Currency fluctuations: Considering the fact that the filecoin will be listed in the exchanges, how practical is it to imagine a micropayment system (the storage & retrieval will involve micropayments) in such a market? Judging from the current maturity of the market and decentralized space in general, coins/tokens are used more like an investment tool rather than a utility. This is one of the biggest reasons why we don't see much adoption in token-based projects today.
Here we list some possible improvements in the filecoin protocol.
Tahor-LAFS Encryption Scheme: When adding value, the client first encrypts it (with a symmetric key), then splits it into segments of manageable sizes, and then erasure-encodes these for redundancy. So, for example, a "2-of-3" erasure-encoding means that the segment is split into a total of 3 pieces, but any 2 of them are enough to reconstruct the original (read more about ZFEC). These segments then become shares, which are stored on particular Storage nodes.
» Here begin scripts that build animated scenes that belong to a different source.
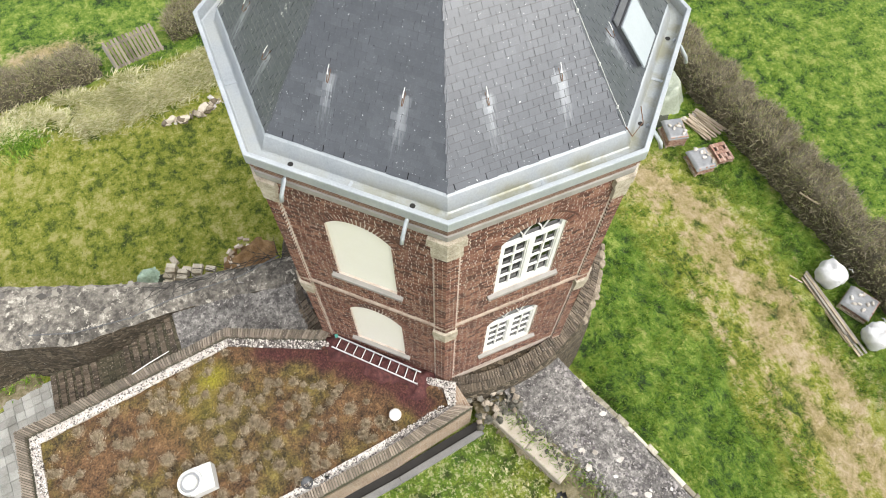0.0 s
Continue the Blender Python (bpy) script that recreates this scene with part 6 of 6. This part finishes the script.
# bags and boards by the south hedge
bulk_bag(-5.25, -16.45, 1.15, 1.1, 1.0, 20, "round white bulk bag on the grass", 7, "bulk bags")
bulk_bag(-8.35, -16.35, 1.1, 1.05, 0.9, 0, "white bulk bag with a creased top", 8, "bulk bags")
pallet(-6.85, -16.75, 25, 6, "pallet of pale reclaimed bricks", True, size=(1.25, 1.1))
planks = thing("plank_pile", "long weathered planks lying in the grass", "timber")
for i in range(8):
    g = Geo()
    a, b = Vector((-4.65 - 0.05 * i, -15.75 + 0.10 * (i % 4), 0)), Vector((-8.75 + 0.5 * (i % 3), -15.62 + 0.11 * (i % 4), 0))
    dd = b - a
    m = Matrix.Translation((a.x, a.y, gz(a.x, a.y) + 0.08 + 0.05 * (i // 4))) @ Matrix.Rotation(math.atan2(dd.y, dd.x) + rng.uniform(-0.02, 0.02), 4, "Z")
    g.box(0, -0.055, 0, dd.length, 0.055, 0.04, m, 0.004)
    part("plank", g, RAW_WOOD if i % 2 else GREY_WOOD, planks)
g = Geo()
g.box(-0.3, -0.03, 0, 0.3, 0.03, 0.05, Matrix.Translation((-4.75, -15.2, gz(-4.75, -15.2) + 0.02)) @ Matrix.Rotation(radians(30), 4, "Z"))
part("batten", g, PINE, planks)

# tarpaulin on the courtyard lawn, weighed down with bricks
COVER = [(-12.45, 0.26), (-10.8, 0.35), (-9.25, 0.45), (-8.98, -0.2), (-9.1, -0.75), (-9.75, -1.22), (-10.45, -1.5), (-11.5, -1.65), (-11.75, -0.82)]
draped("lawn_tarpaulin", COVER, 0.24, PALE_TARP, "pale green tarpaulin pegged over a low heap", seed=55, flat=0.12, crease=0.7, step=0.06, ragged=0.03)
for i in range(20):
    t = i / 20 * len(COVER)
    a, b = COVER[int(t) % len(COVER)], COVER[(int(t) + 1) % len(COVER)]
    k = t - int(t)
    x, y = a[0] + (b[0] - a[0]) * k, a[1] + (b[1] - a[1]) * k
    g = Geo()
    r9 = random.Random(300 + i)
    s = r9.uniform(0.16, 0.32)
    g.stone(r9, s, s * 0.7, 0.12, Matrix.Translation((x, y, gz(x, y) + 0.07)) @ Matrix.Rotation(r9.uniform(0, 6), 4, "Z"))
    single("edge_weight", g, (ROCK, MOSS_ROCK, MOSS_ROCK)[i % 3], "stone weighing down the lawn tarpaulin", "stone", "lawn tarpaulin weights")
draped("black_sheet", [(-12.65, 0.38), (-10.8, 0.49), (-9.15, 0.59), (-8.82, 0.02), (-8.85, -0.65), (-9.05, -0.95), (-9.8, -1.33), (-10.45, -1.58), (-11.55, -1.76), (-11.9, -0.85)], 0.06, PLASTIC, "black sheet edge under the tarpaulin", "sheet", seed=58, flat=0.2, crease=0.15)

# debris by the curtain wall
COVER_GREEN = plain("pale_green_cover", [(0.14, 0.20, 0.14), (0.30, 0.40, 0.30), (0.46, 0.56, 0.46)], 3.0, 9.0, rough=0.5)
rng = random.Random(44)
# dark heap added beneath the green cover
draped("ground_sheet", [(3.9, 10.95), (5.1, 11.0), (5.25, 10.25), (4.9, 9.8), (4.0, 9.95)], 0.5, DARK_TARP, "dark heap under the green cover", "sheet", seed=47, flat=0.35)
draped("crumpled_cover", [(4.25, 10.8), (4.65, 11.05), (5.05, 10.7), (5.15, 10.15), (4.8, 9.95), (4.4, 10.2)], 0.45, COVER_GREEN, "crumpled pale green cover thrown over a heap", "cover", seed=46, flat=0.25, base=gz(4.7, 10.5) + 0.45, crease=1.3, step=0.05, ragged=0.05)
BLOCK_PALE = plain("pale_old_brick", [(0.34, 0.27, 0.20), (0.54, 0.46, 0.37), (0.68, 0.61, 0.52)], 5.0, 30.0, vary=0.5)
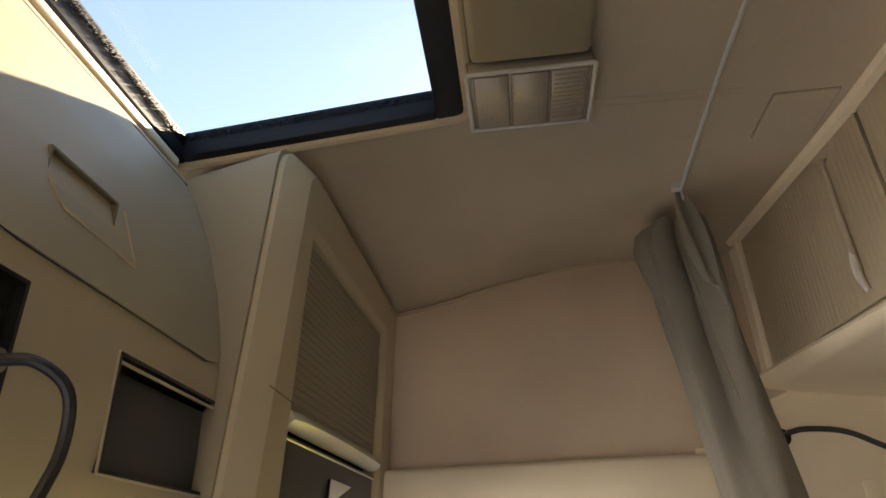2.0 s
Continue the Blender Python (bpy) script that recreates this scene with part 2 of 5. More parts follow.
def loft(rings, caps=True, closed=False):
    bm = bmesh.new()
    loops = [[bm.verts.new(p) for p in r] for r in rings]
    k = len(rings[0])
    for A, B in list(zip(loops, loops[1:])) + ([(loops[-1], loops[0])] if closed else []):
        for i in range(k):
            bm.faces.new((A[i], A[(i + 1) % k], B[(i + 1) % k], B[i]))
    if caps and not closed:
        bm.faces.new(loops[0])
        bm.faces.new(loops[-1][::-1])
    return bm


def tube(pts, r, seg=10, closed=False):
    """A round bar along pts; r: one radius or one per point."""
    P = [Vector(p) for p in pts]
    rings, up = [], Vector((0.13, 0.21, 1)).normalized()
    for i, p in enumerate(P):
        t = (P[(i + 1) % len(P)] - P[i - 1]) if closed else (P[min(i + 1, len(P) - 1)] - P[max(i - 1, 0)])
        t.normalize()
        a = (up - t * up.dot(t))
        if a.length < 0.05:
            a = t.orthogonal()
        a.normalize()
        up = a
        b = t.cross(a)
        q = r[i] if isinstance(r, (list, tuple)) else r
        rings.append([p + (a * math.cos(2 * math.pi * j / seg) + b * math.sin(2 * math.pi * j / seg)) * q for j in range(seg)])
    return loft(rings, True, closed)


def sheet(fn, us, vs, thick):
    """A surface fn(u, v) with thickness (a vector)."""
    th = Vector(thick)
    bm = bmesh.new()
    A = [[bm.verts.new(fn(u, v)) for v in vs] for u in us]
    B = [[bm.verts.new(Vector(fn(u, v)) + th) for v in vs] for u in us]
    m, k = len(us), len(vs)
    for i in range(m - 1):
        for j in range(k - 1):
            bm.faces.new((A[i][j], A[i + 1][j], A[i + 1][j + 1], A[i][j + 1]))
            bm.faces.new((B[i][j], B[i][j + 1], B[i + 1][j + 1], B[i + 1][j]))
    rim = [(i, 0) for i in range(m)] + [(m - 1, j) for j in range(1, k)] + [(i, k - 1) for i in range(m - 2, -1, -1)] + [(0, j) for j in range(k - 2, 0, -1)]
    for q in range(len(rim)):
        (a, b), (c, d) = rim[q], rim[(q + 1) % len(rim)]
        bm.faces.new((A[a][b], B[a][b], B[c][d], A[c][d]))
    return bm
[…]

Storage nodes are a data repository for shares; users do not rely on them for the integrity or confidentiality of the data.
Ultimately, the encryption-key and some information to help find the right Storage nodes become part of the "capability string" (read more about the encoding process). The important point is that a capability string is both necessary and sufficient to retrieve a value from the Grid — the case where this will fail is when too many nodes have become unavailable (or gone offline) and you can no longer retrieve enough shares.
There are write-capabilities, read-capabilities and verify capabilities; one can be diminished into the "less authoritative" capabilities offline. That is, someone with a write-capability can turn it into a read-capability (without interacting with a server). A verify-capability can confirm the existence and integrity of value, but not decrypt the contents. It is possible to put both mutable and immutable values into the Grid; naturally, immutable values don't have a write-capability at all.